5. Typhoid Fever - Islamic Republic of Pakistan
A drug-resistant outbreak of Typhoid Fever has recently been reported in the Islamic Republic of Pakistan. Typhoid Fever is a very serious disease that causes high fever, stomach issues, and in rare cases can result in internal bleeding and death. The illness is primarily spread through contaminated food and water, and the WHO notes that this outbreak highlights the importance of public health measures to prevent such spreads.
6. Candida Auris - US
A type of yeast, Candida Auris is a relatively new infection that has proven difficult to combat. In 2018 there were nearly 500 confirmed cases in the US, and the trend seems to be continuing into 2019. Unfortunately the infection is largely drug-resistant, hard to spot, and prone to outbreak within the healthcare community.
7. Influenza - U.S.
This past flu season, over 80,000 people died from influenza, giving 2017-2018 the highest influenza death toll in 40 years. This was partially a result of the flu vaccine not being as successful as in previous years. People are still strongly recommended to continue getting their yearly flu vaccine to prevent future outbreaks of preventable strains.
8. E. Coli - U.S.
In June of 2018, an E. coli outbreak linked to contaminated romaine lettuce killed 5 people in the US. This strain of E. coli produced life-threatening toxins in the body which caused severe diarrhea, amongst other illnesses. 197 people were affected in total, but luckily the outbreak was contained. Yet another outbreak of E.coli linked to California-grown romaine lettuce ended on January 9, 2019, this time infecting 62 people. Unfortunately, E. coli and Salmonella poisoning is a relatively common occurrence now, especially considering how understaffed the U.S. Food and Drug Administration is currently. The ongoing government shutdown has served to further this problem, making safe oversight of food a serious issue right now.

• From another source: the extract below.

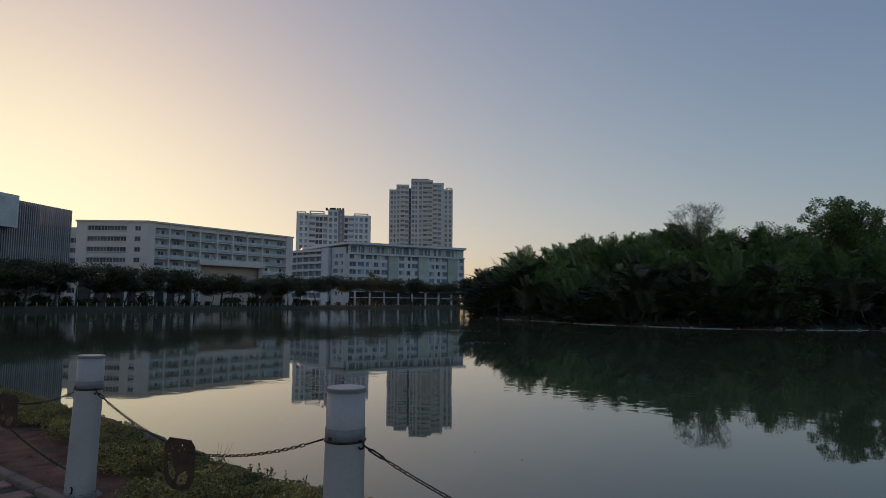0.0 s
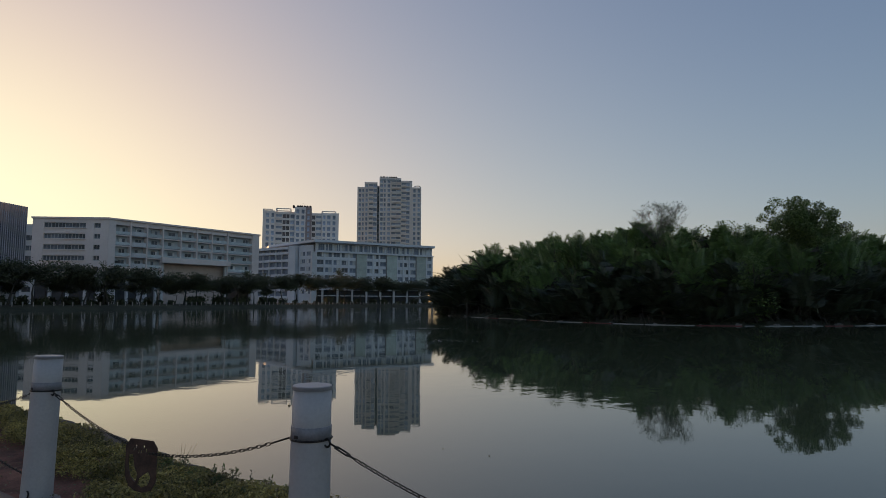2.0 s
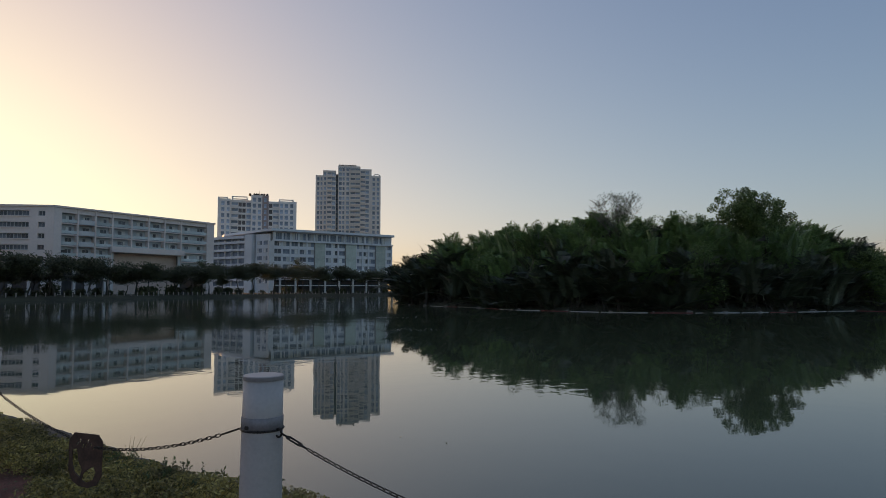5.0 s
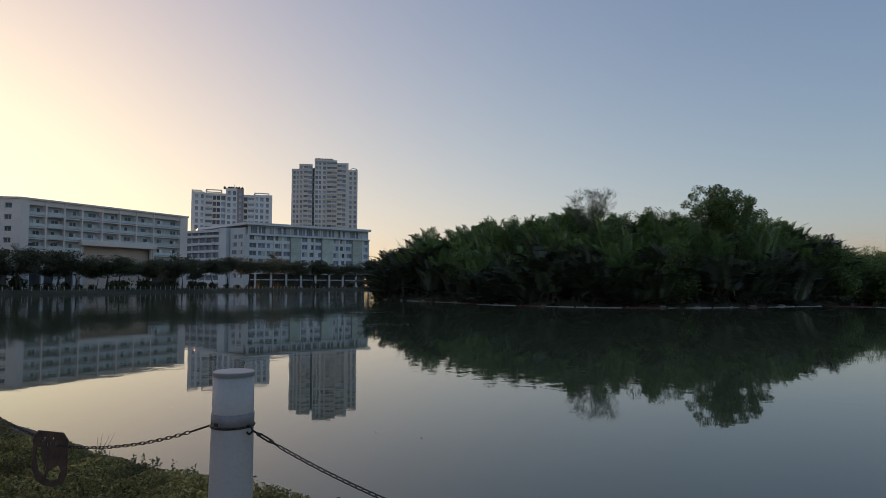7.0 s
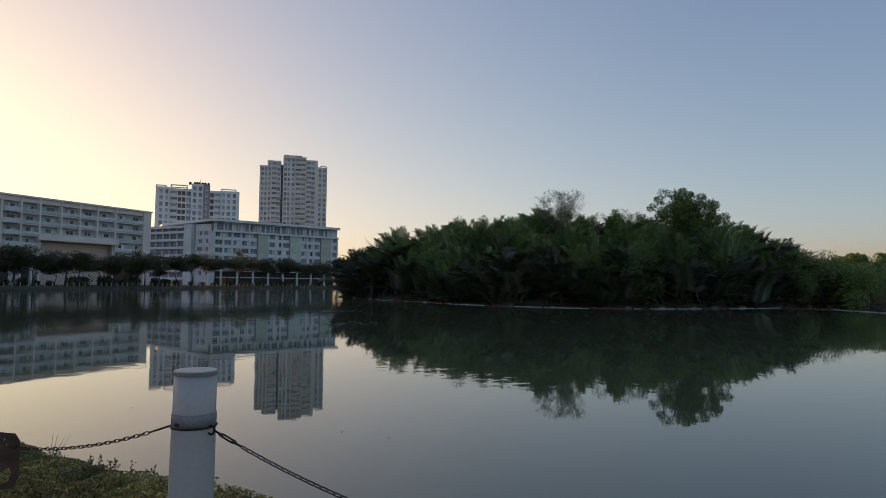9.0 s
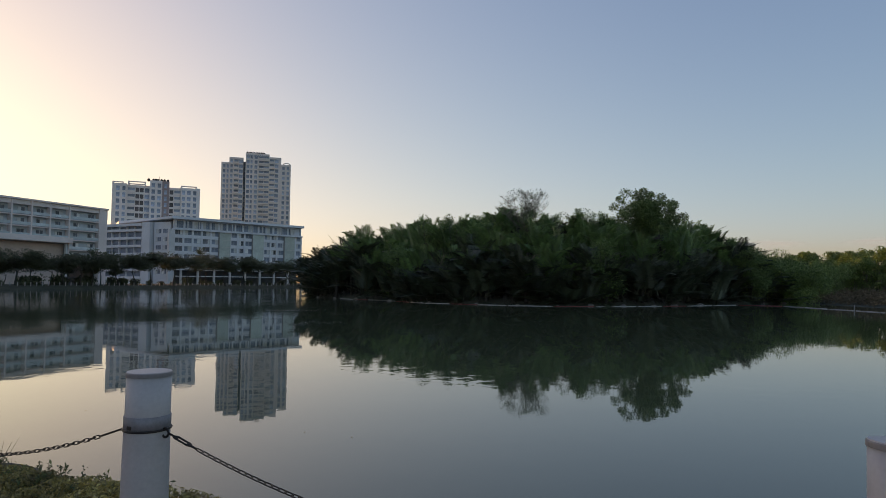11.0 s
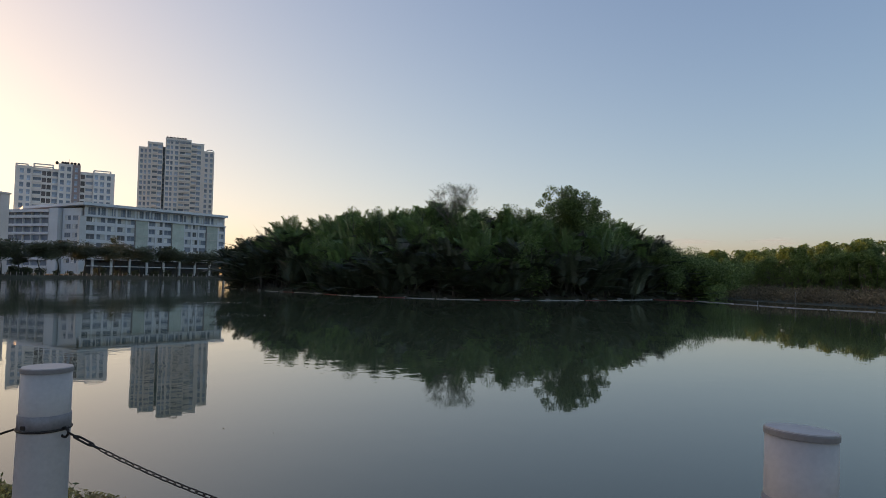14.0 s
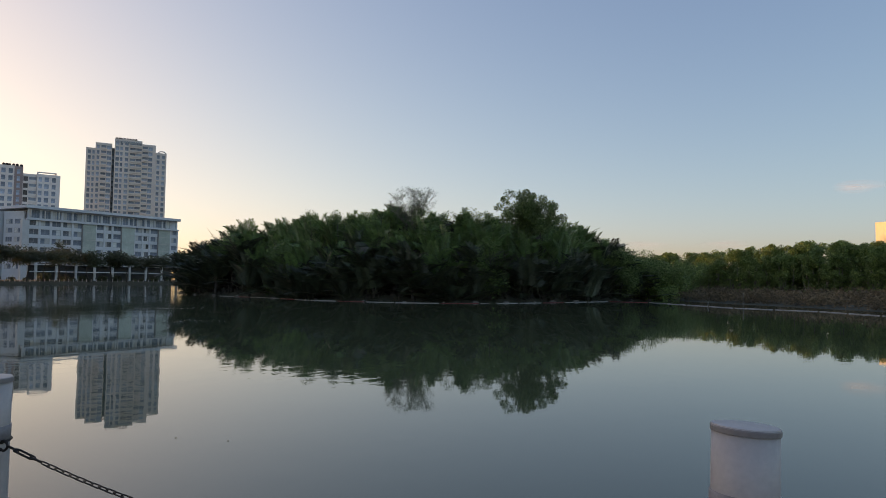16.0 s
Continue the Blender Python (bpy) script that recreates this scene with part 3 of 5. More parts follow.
def long_block():
    """The long six-storey block with a plain end wall and a balcony front."""
    a0, a1, a2 = (-112.5, 183.6), (-91, 184.5), (-58.3, 228.9)
    H = 25.0
    b = empty("long_block", along(a1, a2), "long cream six-storey block with recessed balconies", "building")
    inv = b.matrix_basis.inverted()
    L = math.dist(a1, a2)
    end = inv @ along(a0, a1)
    W = math.dist(a0, a1)
    # end wall
    cols, rows = [(3.2, 14.9), (17.3, 19.1)], [(9.46 + 3.23 * k, 10.91 + 3.23 * k) for k in range(5)]
    bm = bmesh.new()
    grid_wall(bm, 0, W - 0.02, 7.6, H, cols, rows, 0.6)
    part("end_wall", bm, CREAMWALL, b, "plain cream end wall", end)
    bm = bmesh.new()
    for lo, hi in rows:
        box(bm, 2.9, 15.2, -0.25, 0.0, lo - 0.25, lo - 0.05)
    part("sill", bm, CREAMWALL, b, "", end)
    for lo, hi in rows:
        for k in range(6):
            window(b, end, 3.2 + 11.7 * (k + 0.5) / 6, 0.42, (lo + hi) / 2, 1.9, hi - lo - 0.02, GLASS, 1)
        window(b, end, 18.2, 0.42, (lo + hi) / 2, 1.75, hi - lo - 0.02, GLASS, 1)
    # balcony front
    piers = [1.9, 6.8, 12.0, 17.3, 23.6, 29.5, 35.3, 41.6, 52.3]
    floors = [(20.75 - 3.23 * k, 23.65 - 3.23 * k) for k in range(5)]
    bays = [(p + 0.22, q - 0.22) for p, q in zip(piers, piers[1:])]
    def rows_of(k):
        return floors[:3] if 3 <= k <= 6 else floors
    bm = bmesh.new()
    for k, (x0, x1) in enumerate(bays):
        zz = sorted(rows_of(k))
        low = 12.9 if 3 <= k <= 6 else 7.4
        grid_wall(bm, x0 - 0.22, x1 + 0.22, low, H, [(x0, x1)], zz, 1.7, 0.0, 0.35)
    box(bm, 0, 1.9, 0, 1.7, 7.4, H), box(bm, 52.3, L, 0, 1.7, -1, H)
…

Ultimately, sometimes you can do all the right things and still get infected with a disease or illness. That being said, with access to modern medicine, it's important to take every possible precaution to avoid preventable outcomes. This means making sure you, your family, and your friends are properly vaccinated, as well as avoiding those who are not. It also means doing your research before traveling to prepare for any possible outbreaks. Should you follow those basic rules, your risk of infection will be at a minimum.